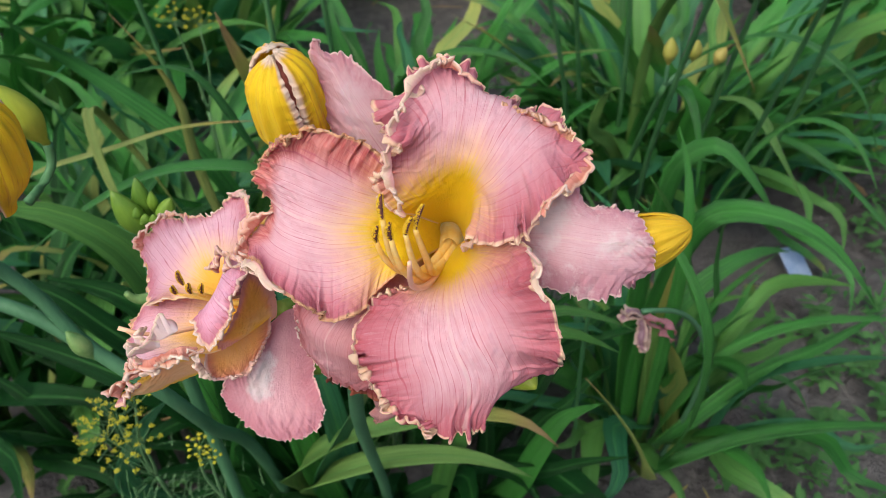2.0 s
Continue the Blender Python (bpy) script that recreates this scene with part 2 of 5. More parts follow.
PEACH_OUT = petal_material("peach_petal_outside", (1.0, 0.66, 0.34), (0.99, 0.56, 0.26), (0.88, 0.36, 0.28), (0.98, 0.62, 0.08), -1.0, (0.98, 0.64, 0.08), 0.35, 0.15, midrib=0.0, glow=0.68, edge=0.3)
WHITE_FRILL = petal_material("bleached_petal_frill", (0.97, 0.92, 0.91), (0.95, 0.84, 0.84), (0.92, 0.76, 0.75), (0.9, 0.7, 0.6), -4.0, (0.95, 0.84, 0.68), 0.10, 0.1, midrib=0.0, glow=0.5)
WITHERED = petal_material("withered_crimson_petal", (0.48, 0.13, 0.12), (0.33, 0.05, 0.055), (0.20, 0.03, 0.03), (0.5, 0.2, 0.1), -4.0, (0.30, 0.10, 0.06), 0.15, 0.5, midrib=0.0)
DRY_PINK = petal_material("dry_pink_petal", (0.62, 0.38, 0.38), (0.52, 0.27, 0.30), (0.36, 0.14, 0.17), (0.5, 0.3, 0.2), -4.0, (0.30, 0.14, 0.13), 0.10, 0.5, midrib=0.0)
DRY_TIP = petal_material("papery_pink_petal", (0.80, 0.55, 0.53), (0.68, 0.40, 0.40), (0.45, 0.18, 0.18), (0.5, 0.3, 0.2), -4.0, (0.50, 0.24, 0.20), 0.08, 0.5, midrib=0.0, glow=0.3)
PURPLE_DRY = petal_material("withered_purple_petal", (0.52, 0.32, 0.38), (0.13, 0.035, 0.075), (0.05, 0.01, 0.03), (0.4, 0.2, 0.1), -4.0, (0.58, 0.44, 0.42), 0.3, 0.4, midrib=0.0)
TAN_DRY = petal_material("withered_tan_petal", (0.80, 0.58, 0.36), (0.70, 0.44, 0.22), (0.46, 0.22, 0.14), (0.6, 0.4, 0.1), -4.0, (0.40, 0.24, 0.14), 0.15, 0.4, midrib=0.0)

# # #

Transcribe the full listing above exactly, with the images removed.

**Expected output**
2.0 s
Continue the Blender Python (bpy) script that recreates this scene with part 2 of 5. More parts follow.
PEACH_OUT = petal_material("peach_petal_outside", (1.0, 0.66, 0.34), (0.99, 0.56, 0.26), (0.88, 0.36, 0.28), (0.98, 0.62, 0.08), -1.0, (0.98, 0.64, 0.08), 0.35, 0.15, midrib=0.0, glow=0.68, edge=0.3)
WHITE_FRILL = petal_material("bleached_petal_frill", (0.97, 0.92, 0.91), (0.95, 0.84, 0.84), (0.92, 0.76, 0.75), (0.9, 0.7, 0.6), -4.0, (0.95, 0.84, 0.68), 0.10, 0.1, midrib=0.0, glow=0.5)
WITHERED = petal_material("withered_crimson_petal", (0.48, 0.13, 0.12), (0.33, 0.05, 0.055), (0.20, 0.03, 0.03), (0.5, 0.2, 0.1), -4.0, (0.30, 0.10, 0.06), 0.15, 0.5, midrib=0.0)
DRY_PINK = petal_material("dry_pink_petal", (0.62, 0.38, 0.38), (0.52, 0.27, 0.30), (0.36, 0.14, 0.17), (0.5, 0.3, 0.2), -4.0, (0.30, 0.14, 0.13), 0.10, 0.5, midrib=0.0)
DRY_TIP = petal_material("papery_pink_petal", (0.80, 0.55, 0.53), (0.68, 0.40, 0.40), (0.45, 0.18, 0.18), (0.5, 0.3, 0.2), -4.0, (0.50, 0.24, 0.20), 0.08, 0.5, midrib=0.0, glow=0.3)
PURPLE_DRY = petal_material("withered_purple_petal", (0.52, 0.32, 0.38), (0.13, 0.035, 0.075), (0.05, 0.01, 0.03), (0.4, 0.2, 0.1), -4.0, (0.58, 0.44, 0.42), 0.3, 0.4, midrib=0.0)
TAN_DRY = petal_material("withered_tan_petal", (0.80, 0.58, 0.36), (0.70, 0.44, 0.22), (0.46, 0.22, 0.14), (0.6, 0.4, 0.1), -4.0, (0.40, 0.24, 0.14), 0.15, 0.4, midrib=0.0)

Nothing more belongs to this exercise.